Meghan Markle, aka the Duchess of Sussex, virtually delivered a graduation speech to her old school, Immaculate Heart High School and Middle School in Los Angeles, that addressed the current protests against racism and police brutality in the United States and her own history as a biracial woman growing up in California.
"Immaculate Heart High School, graduating class of 2020, for the past couple of weeks, I've been planning on saying a few words to you for your graduation and as we all have seen over the past few weeks, what is happening in our country and in our state and in our hometown of LA has been absolutely devastating."
"And I wasn't sure what I could say to you," she said. "I wanted to say the right thing. And I was really nervous that I wouldn’t, or that it would get picked apart, and I realized: The only wrong thing to say is to say nothing.
"Because George Floyd's life mattered, and Breonna Taylor's life mattered, and Philando Castile's life mattered, and Tamir Rice's life mattered, and so did so many other people whose names we know and whose names we don't know. Stephon Clark. His life mattered."
Meghan's address comes after days of unrest across the US after George Floyd, an unarmed black man, was killed as a white Minneapolis police officer put him in a knee chokehold.

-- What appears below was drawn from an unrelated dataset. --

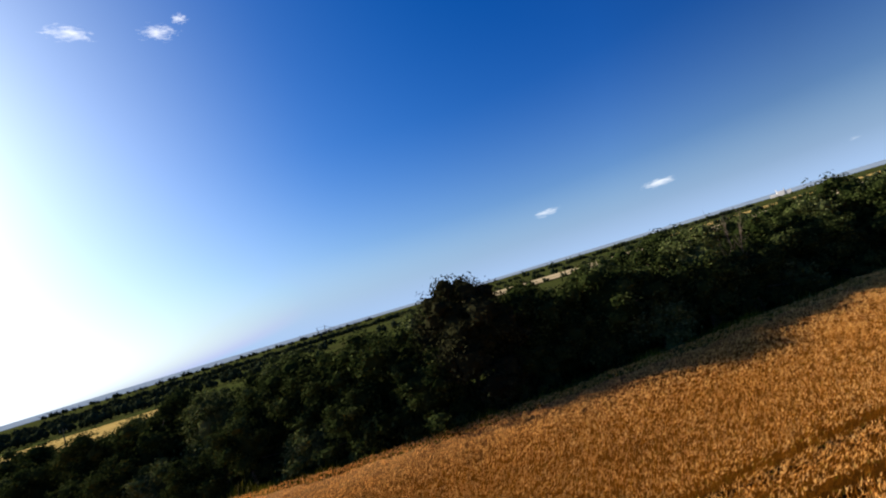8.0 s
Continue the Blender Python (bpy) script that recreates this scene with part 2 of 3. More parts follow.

"The first thing I want to say to you is that I’m sorry. I’m so sorry you have to grow up in a world where this is still present," she said.
Meghan then talked about her memories of living in Los Angeles during the riots in the wake of the violent beating of Rodney King at the hands of police in 1992 and drew a direct comparison between King's beating and the death of George Floyd.
"I was 11 or 12 years old when I was just about to start IHMS (Immaculate Heart Middle School) in the fall, and it was the LA riots, which were also triggered by a senseless act of racism," she said.
"I remember the curfew and I remember rushing back home and on that drive home seeing ash fall from the sky and smelling the smoke — and seeing the smoke billow out of buildings and seeing people run out of buildings and looting and seeing men in the back of the van just holding guns and rifles."
"I can’t imagine that...you would have to have a different version of that same type of experience. That’s something you should have an understanding of — but an understanding of as a history lesson, not as your reality."
Meghan told the graduates that she knew they would channel what they had learned at Immaculate Heart High School and be leaders in these uncertain times.
"You are going to lead with love. You are going to lead with compassion. You are going to use your voice."
"You are going to use your voice in a stronger way than you have ever been able to, because most of you are 18, or you’re going to turn 18, so you’re going to vote. You are going to have empathy for those who don’t see the world through the same lens that you do — because with as diverse, vibrant, and opened-minded as I know the teachings at Immaculate Heart are, I know you know that black lives matter."
"You are equipped, you are ready, we need you, and you’re prepared."
Rodney King survived being beaten by police. A previous version of this post incorrectly described the incident.